Problem =
Please give the count of lines holding the string "kind" and nothing besides.

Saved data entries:

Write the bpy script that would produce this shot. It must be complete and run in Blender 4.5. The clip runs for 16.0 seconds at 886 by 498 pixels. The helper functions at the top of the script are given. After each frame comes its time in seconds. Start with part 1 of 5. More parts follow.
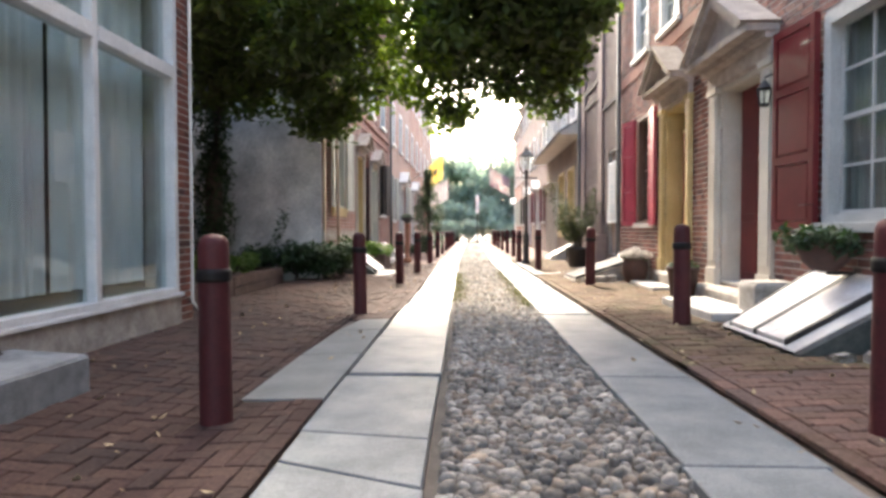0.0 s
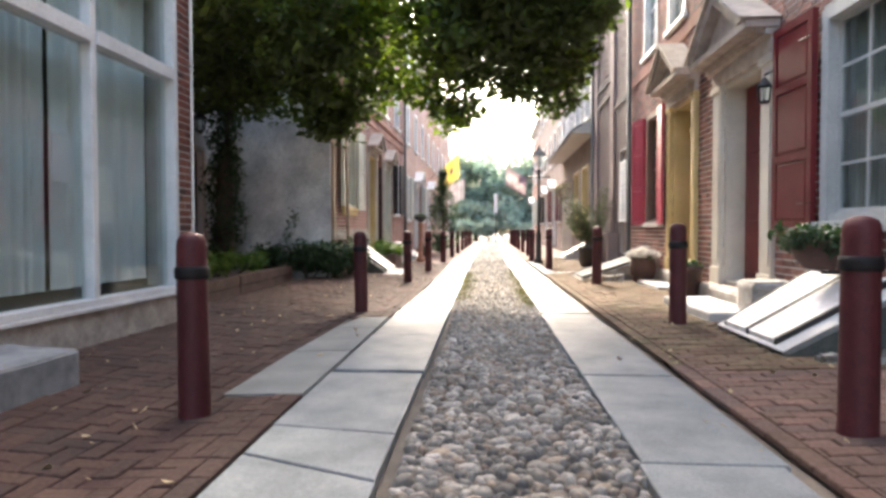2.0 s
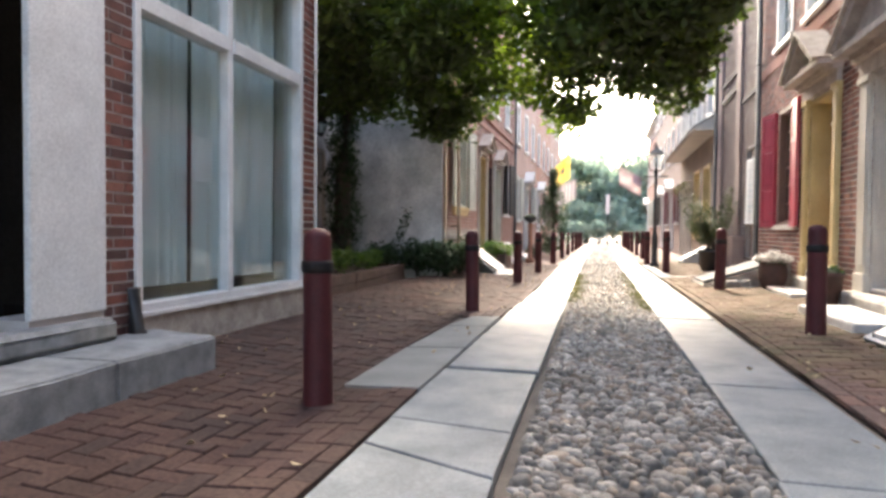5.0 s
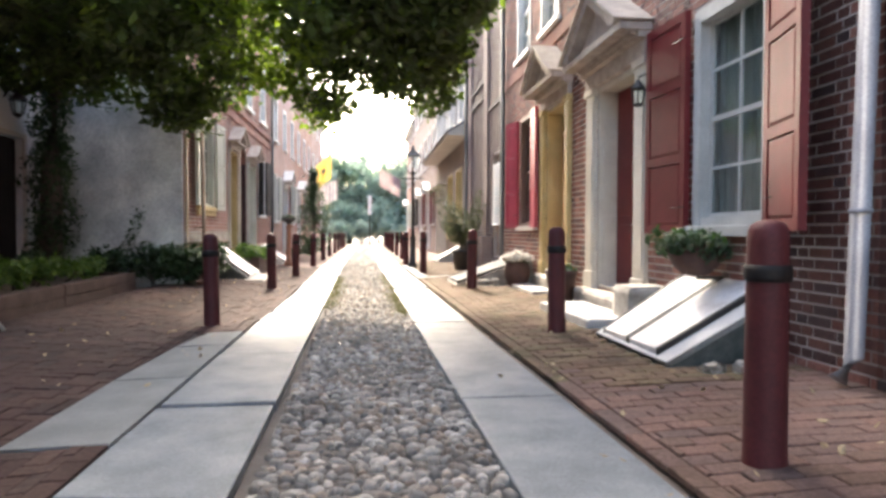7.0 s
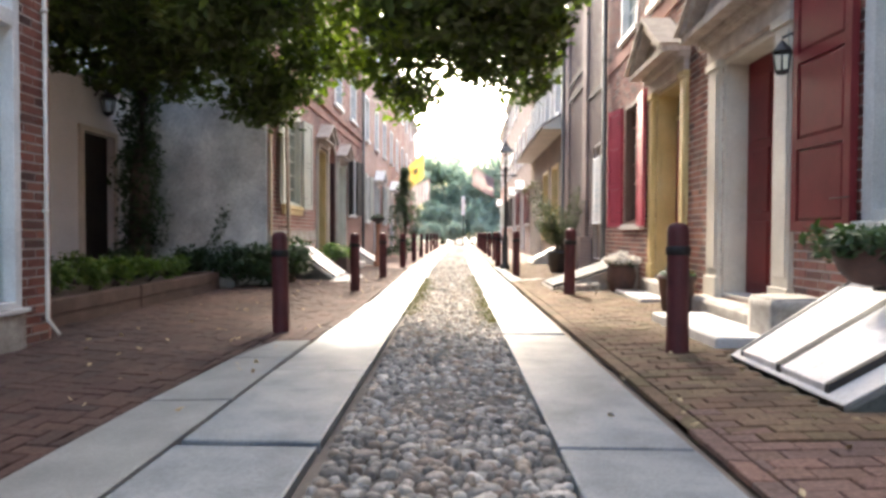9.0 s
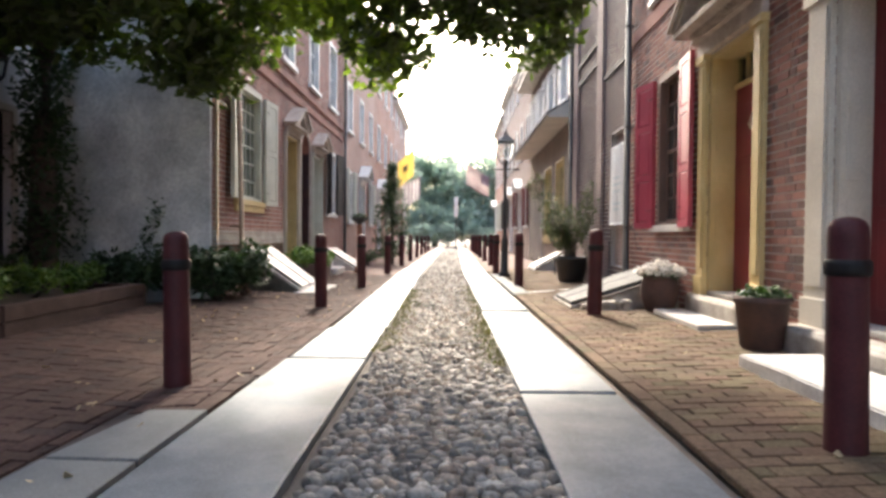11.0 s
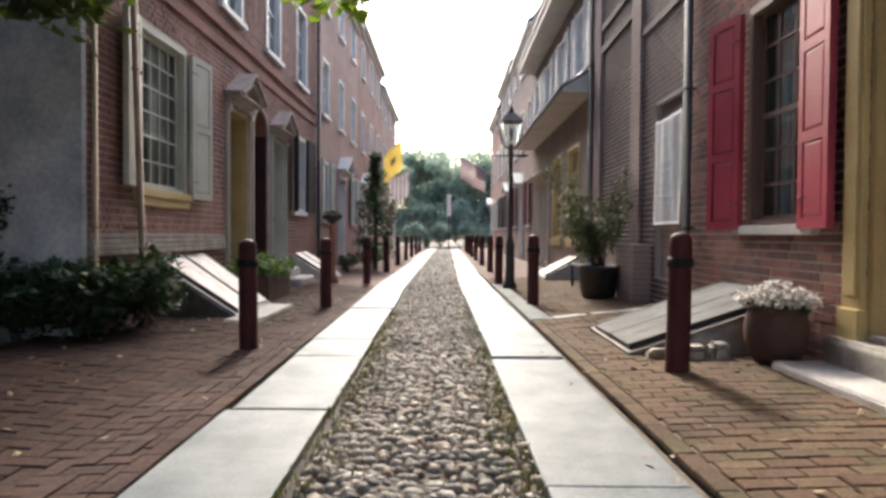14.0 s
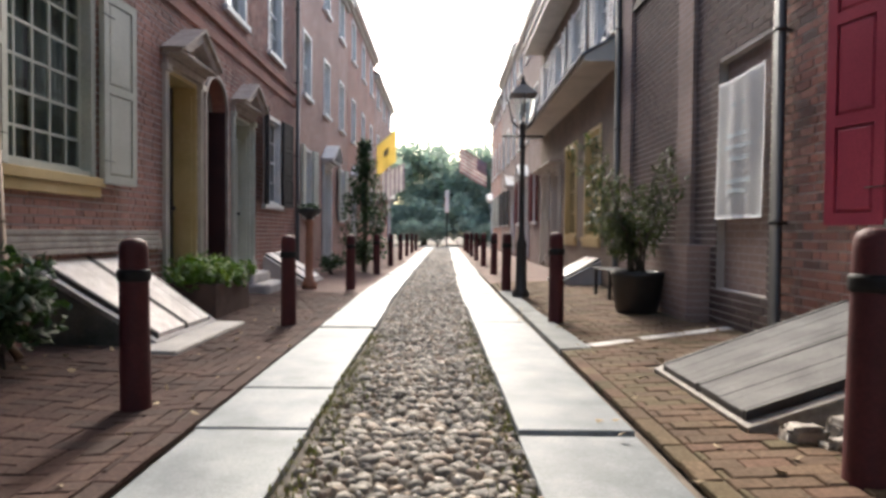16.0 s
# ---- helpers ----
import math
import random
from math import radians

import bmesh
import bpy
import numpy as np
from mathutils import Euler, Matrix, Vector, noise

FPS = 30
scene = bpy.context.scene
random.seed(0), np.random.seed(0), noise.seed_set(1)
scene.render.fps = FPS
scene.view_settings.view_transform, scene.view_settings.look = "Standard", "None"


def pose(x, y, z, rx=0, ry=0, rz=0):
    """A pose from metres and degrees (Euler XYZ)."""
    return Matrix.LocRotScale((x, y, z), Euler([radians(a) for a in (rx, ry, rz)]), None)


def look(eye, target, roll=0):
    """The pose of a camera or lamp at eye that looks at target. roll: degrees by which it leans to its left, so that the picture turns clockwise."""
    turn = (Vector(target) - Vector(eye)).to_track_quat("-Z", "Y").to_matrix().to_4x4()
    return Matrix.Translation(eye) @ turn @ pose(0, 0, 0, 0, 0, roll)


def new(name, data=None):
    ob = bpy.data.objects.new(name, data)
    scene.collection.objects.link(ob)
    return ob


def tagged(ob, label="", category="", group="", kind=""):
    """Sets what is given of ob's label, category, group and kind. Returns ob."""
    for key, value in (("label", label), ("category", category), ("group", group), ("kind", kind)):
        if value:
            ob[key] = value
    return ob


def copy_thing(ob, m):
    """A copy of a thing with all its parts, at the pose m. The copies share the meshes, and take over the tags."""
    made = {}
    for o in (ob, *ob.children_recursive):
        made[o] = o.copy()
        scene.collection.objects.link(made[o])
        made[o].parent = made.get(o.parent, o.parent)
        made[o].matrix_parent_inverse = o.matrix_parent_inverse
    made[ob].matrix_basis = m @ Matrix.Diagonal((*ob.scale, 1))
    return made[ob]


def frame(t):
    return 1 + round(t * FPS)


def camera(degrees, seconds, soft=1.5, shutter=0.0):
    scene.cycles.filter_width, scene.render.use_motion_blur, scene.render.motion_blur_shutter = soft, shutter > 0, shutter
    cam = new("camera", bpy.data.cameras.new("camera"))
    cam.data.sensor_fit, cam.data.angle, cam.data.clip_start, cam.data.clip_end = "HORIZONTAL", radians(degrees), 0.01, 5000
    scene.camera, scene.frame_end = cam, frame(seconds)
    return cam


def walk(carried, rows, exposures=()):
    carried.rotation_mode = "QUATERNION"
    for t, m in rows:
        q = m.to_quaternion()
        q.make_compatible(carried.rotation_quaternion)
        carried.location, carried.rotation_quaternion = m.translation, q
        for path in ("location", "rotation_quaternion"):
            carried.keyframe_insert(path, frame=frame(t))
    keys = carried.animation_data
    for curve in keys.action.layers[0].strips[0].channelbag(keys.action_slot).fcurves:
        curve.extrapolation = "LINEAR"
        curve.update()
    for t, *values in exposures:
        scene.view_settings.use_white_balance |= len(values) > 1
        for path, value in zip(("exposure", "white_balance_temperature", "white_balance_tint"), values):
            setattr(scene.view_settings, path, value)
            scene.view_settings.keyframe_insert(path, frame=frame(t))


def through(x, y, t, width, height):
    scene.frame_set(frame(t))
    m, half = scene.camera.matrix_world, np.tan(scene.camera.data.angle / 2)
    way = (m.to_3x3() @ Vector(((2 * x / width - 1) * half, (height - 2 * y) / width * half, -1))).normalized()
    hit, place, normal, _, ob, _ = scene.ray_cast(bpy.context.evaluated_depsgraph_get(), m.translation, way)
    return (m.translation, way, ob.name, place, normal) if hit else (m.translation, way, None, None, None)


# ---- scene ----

...

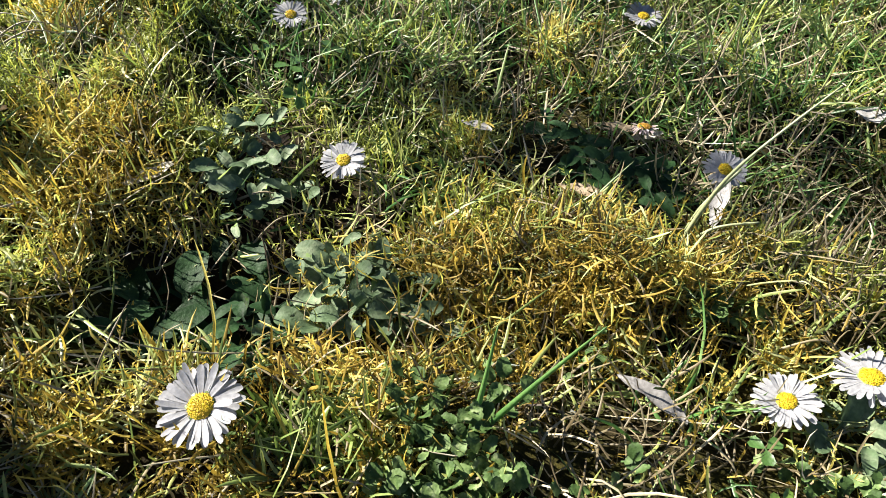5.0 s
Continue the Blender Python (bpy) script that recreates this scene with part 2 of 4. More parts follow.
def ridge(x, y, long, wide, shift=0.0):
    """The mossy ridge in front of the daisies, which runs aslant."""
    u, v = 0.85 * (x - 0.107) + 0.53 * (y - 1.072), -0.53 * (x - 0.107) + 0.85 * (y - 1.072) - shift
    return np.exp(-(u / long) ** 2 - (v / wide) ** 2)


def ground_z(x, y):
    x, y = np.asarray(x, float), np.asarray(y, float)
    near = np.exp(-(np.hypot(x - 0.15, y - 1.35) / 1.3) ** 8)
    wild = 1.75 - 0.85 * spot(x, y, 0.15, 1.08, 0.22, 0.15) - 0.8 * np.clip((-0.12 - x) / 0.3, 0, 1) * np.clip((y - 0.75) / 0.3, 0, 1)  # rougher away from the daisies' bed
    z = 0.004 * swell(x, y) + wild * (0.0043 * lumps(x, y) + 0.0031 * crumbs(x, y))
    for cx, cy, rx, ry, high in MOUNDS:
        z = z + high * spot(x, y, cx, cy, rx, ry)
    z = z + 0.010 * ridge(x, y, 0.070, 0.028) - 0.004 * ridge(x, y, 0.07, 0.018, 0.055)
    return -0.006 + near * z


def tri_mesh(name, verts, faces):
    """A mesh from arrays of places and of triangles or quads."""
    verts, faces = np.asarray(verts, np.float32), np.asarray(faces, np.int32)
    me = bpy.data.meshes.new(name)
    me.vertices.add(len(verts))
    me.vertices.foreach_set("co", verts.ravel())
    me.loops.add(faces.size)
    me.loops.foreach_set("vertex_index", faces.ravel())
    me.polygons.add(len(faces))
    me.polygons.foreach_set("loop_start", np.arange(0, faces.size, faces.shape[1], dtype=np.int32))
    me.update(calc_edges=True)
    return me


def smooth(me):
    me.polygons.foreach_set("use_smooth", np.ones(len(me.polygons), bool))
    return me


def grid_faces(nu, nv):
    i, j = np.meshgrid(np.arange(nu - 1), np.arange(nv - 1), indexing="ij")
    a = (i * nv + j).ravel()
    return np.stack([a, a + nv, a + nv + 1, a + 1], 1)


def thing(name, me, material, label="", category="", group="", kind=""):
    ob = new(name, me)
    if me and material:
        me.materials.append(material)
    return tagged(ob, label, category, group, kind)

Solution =
5